Glad I ate all that food at the Waconia Cook-Off because there was no time to eat the rest of this crazy day.

perkout

Old School Words

April 22, 2007

I was talking to an elder today, and he dropped the word "Billfold" on me when referring to his wallet. I began thinking to myself...how come I've never used the word "Billfold". That is so retro cool I can't even stand it.

There's something about words like those, that transports me back to the day my Grandparents were still around. They would constantly employ words like that. I always remember my Pa called his pants, "Trousers", and I thought it was so sophisticated sounding.

So, to pay tribute to the old school, here are some other oldies but goodies I think we should re-introduce to the American lexicon.

-BRITCHES- Much like trousers, my Pa used this one a lot too.

-KEEN- When's the last time we said that?

-DANDY- Can be used in the same spirit as keen.

-SAM HILL - As in, What in the Sam Hill! Who is Sam Hill, and why is his name derogatory?

-SHUCKS- A great one to say real loud.

-JIMINY CRICKETS!- Another virtual expletive.

-GALOSHES- I don't own any, but I might buy some, just so I can say it.

-GRAND- As in, aint life...

OK, perkout.... or to keep the theme going.... "Toodle-oo!"

Vacation Over

April 17, 2007

Sorry about the lag in blogs. I was on vacation though.

Went to my folks house in Sarasota. I'll be back up to speed again soon, now that I'm back in the other Sota.

perkout

Spring Sprang and Sprung

April 7, 2007

There's something about life bursting through the frozen earth of this place that is really awesome. Ice thaws, flowers bloom, birds sing, and I don't have to use my seat warmers every time I sit in my car.

Spring's all right. The start of baseball season is a welcome joy. Watching Alex Rodriguez hit walk-off grand slams. I love the crack of the bat.

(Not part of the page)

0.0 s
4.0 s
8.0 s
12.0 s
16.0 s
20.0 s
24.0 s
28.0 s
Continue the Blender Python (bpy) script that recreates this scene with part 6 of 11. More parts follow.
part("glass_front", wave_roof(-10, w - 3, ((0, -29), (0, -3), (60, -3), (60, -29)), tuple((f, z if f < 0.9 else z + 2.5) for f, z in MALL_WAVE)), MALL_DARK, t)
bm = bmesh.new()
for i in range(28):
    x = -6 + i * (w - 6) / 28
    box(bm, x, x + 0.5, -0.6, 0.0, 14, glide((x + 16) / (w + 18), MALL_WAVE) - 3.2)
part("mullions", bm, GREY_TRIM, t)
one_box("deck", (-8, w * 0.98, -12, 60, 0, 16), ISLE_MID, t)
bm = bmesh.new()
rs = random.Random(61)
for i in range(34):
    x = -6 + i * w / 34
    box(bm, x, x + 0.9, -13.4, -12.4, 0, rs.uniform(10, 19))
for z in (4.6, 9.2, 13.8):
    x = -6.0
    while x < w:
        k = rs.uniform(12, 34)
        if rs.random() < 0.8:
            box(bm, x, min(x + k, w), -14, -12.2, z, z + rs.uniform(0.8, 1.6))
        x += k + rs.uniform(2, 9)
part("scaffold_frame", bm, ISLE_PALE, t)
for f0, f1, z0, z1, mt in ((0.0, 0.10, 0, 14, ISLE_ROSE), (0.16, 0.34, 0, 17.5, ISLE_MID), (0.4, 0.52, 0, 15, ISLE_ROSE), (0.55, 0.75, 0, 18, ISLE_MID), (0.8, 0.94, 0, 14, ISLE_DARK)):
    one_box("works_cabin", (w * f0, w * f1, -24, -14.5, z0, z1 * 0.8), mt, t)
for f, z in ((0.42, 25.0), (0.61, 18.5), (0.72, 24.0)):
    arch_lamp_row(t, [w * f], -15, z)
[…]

There is one part of spring I could totally do without though. Spring Break!

Oh sure, students, teachers and faculty need their much deserved time off, but my goodness it gets crowded at some spots. Especially when the wind chills are in the single digits and everybody flocks to the few indoor refuges the Twin Cities have to offer.

I went to the Park at the Mall of America earlier this week, and then the Children's Museum (one of my favorites)yesterday. I talked with my Saturday morning co-hort Belinda who went to the Zoo this week too. In each instance, there were so many people, it felt like human bumper cars.

Don't get me wrong, I'd much rather spend spring break on the Merry Go Round with a bunch of kids than on a beach at South Padre Island doing jello shots. But come on already, lets get some warm weather so we can flock to our 10,000 Lakes instead, and then I can have my elbow room back at the Museum.

perkout

I'm a Fool

April 1, 2007

Every year, I get sucked into an NCAA Tournament Pool. Actually, for me, it's one step worse. I am the one who steps up and organizes the thing.

Let it be known, that as a general rule, sportscasters are notoriously bad at pools like this.

In most instances, we tend to overthink the tourney matchups, and pay the price for trying to be too clever.

Every once in a while, you hit one like Virginia Commonwealth beating Duke, but in most cases, you get burned by picking Memphis to get to the finals.

This year, at last check, I'm in 20th place out of 30 or so entries. Fine. Whatever. I'll take my medicine.

I must say though, what truly burns me, is the way I get beaten.

Currently, much of the top 5 in the standings are gals that in no way work in sports, which is great! Kudos to them all for kicking our butts! But upon picking their brains further, I developed some resentment.

"So, what made you pick Georgetown in the Final Four?" "I love that nickname, Hoyas. How cool is that?"

And then another person... I inquired about their nearly impeccable bracket. "Why Florida?" "Well, I heard they were pretty good." "Yeah, they are. The Gators won it all last year, ya know." "No I didn't know that...is Florida the Gators?"

OK, I am bitter. Years of toiling at this, contemplating venue sites, and records against top 25 teams, etc, has gotten me nowhere.

From here on out, if I like the fact U.C.L.A. has baby blue and gold jerseys, I'm going with it. In the meantime, bring on baseball!